> GIVEN MATERIAL
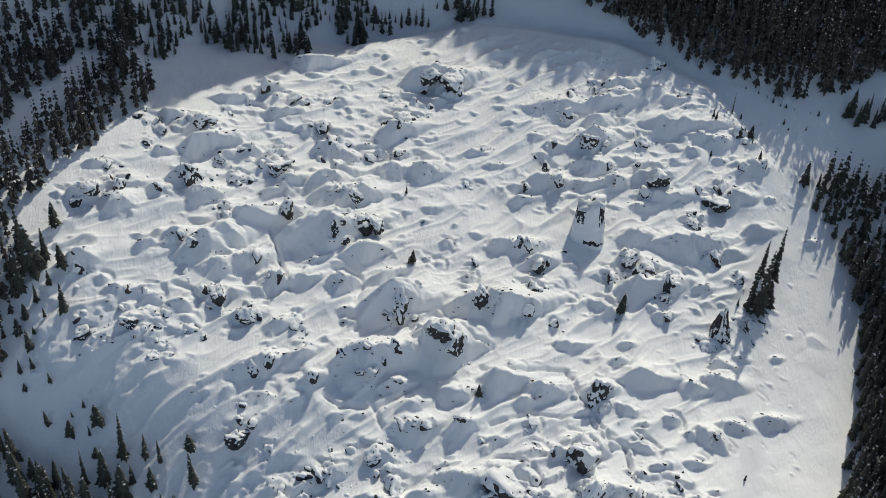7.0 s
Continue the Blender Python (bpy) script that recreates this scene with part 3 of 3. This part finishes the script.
def ground_at(x, y):
    i, j = int(np.clip(np.searchsorted(GX, x) - 1, 0, len(GX) - 2)), int(np.clip(np.searchsorted(GY, y) - 1, 0, len(GY) - 2))
    s, t_ = (x - GX[i]) / (GX[i + 1] - GX[i]), (y - GY[j]) / (GY[j + 1] - GY[j])
    return float((ZZ[j, i] * (1 - s) + ZZ[j, i + 1] * s) * (1 - t_) + (ZZ[j + 1, i] * (1 - s) + ZZ[j + 1, i + 1] * s) * t_)


def build_ground():
    ny, nx = XX.shape
    me = bpy.data.meshes.new("ground")
    i = np.arange(ny * nx).reshape(ny, nx)
    quads = np.stack([i[:-1, :-1], i[:-1, 1:], i[1:, 1:], i[1:, :-1]], -1).reshape(-1, 4)
    me.vertices.add(ny * nx)
    me.vertices.foreach_set("co", np.stack([XX, YY, ZZ], -1).ravel().astype(np.float32))
    me.loops.add(quads.size)
    me.loops.foreach_set("vertex_index", quads.ravel().astype(np.int32))
    me.polygons.add(len(quads))
    me.polygons.foreach_set("loop_start", np.arange(0, quads.size, 4, dtype=np.int32))
    me.polygons.foreach_set("use_smooth", np.ones(len(quads), dtype=bool))
    me.update(calc_edges=True)
    me.materials.append(SNOW)
    tagged(new("ground", me), "wind-drifted snow over a buried boulder field", "snow", kind="structure")


build_ground()

# ---- boulders ----
def sphere(level):
    bm = bmesh.new()
    bmesh.ops.create_icosphere(bm, subdivisions=level, radius=1)
    v = np.array([p.co[:] for p in bm.verts])
    f = [[p.index for p in q.verts] for q in bm.faces]
    bm.free()
    return v, f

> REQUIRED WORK
Take the data above and repeat it exactly, leaving each picture out.

> REPLY
7.0 s
Continue the Blender Python (bpy) script that recreates this scene with part 3 of 3. This part finishes the script.
def ground_at(x, y):
    i, j = int(np.clip(np.searchsorted(GX, x) - 1, 0, len(GX) - 2)), int(np.clip(np.searchsorted(GY, y) - 1, 0, len(GY) - 2))
    s, t_ = (x - GX[i]) / (GX[i + 1] - GX[i]), (y - GY[j]) / (GY[j + 1] - GY[j])
    return float((ZZ[j, i] * (1 - s) + ZZ[j, i + 1] * s) * (1 - t_) + (ZZ[j + 1, i] * (1 - s) + ZZ[j + 1, i + 1] * s) * t_)


def build_ground():
    ny, nx = XX.shape
    me = bpy.data.meshes.new("ground")
    i = np.arange(ny * nx).reshape(ny, nx)
    quads = np.stack([i[:-1, :-1], i[:-1, 1:], i[1:, 1:], i[1:, :-1]], -1).reshape(-1, 4)
    me.vertices.add(ny * nx)
    me.vertices.foreach_set("co", np.stack([XX, YY, ZZ], -1).ravel().astype(np.float32))
    me.loops.add(quads.size)
    me.loops.foreach_set("vertex_index", quads.ravel().astype(np.int32))
    me.polygons.add(len(quads))
    me.polygons.foreach_set("loop_start", np.arange(0, quads.size, 4, dtype=np.int32))
    me.polygons.foreach_set("use_smooth", np.ones(len(quads), dtype=bool))
    me.update(calc_edges=True)
    me.materials.append(SNOW)
    tagged(new("ground", me), "wind-drifted snow over a buried boulder field", "snow", kind="structure")


build_ground()

# ---- boulders ----
def sphere(level):
    bm = bmesh.new()
    bmesh.ops.create_icosphere(bm, subdivisions=level, radius=1)
    v = np.array([p.co[:] for p in bm.verts])
    f = [[p.index for p in q.verts] for q in bm.faces]
    bm.free()
    return v, f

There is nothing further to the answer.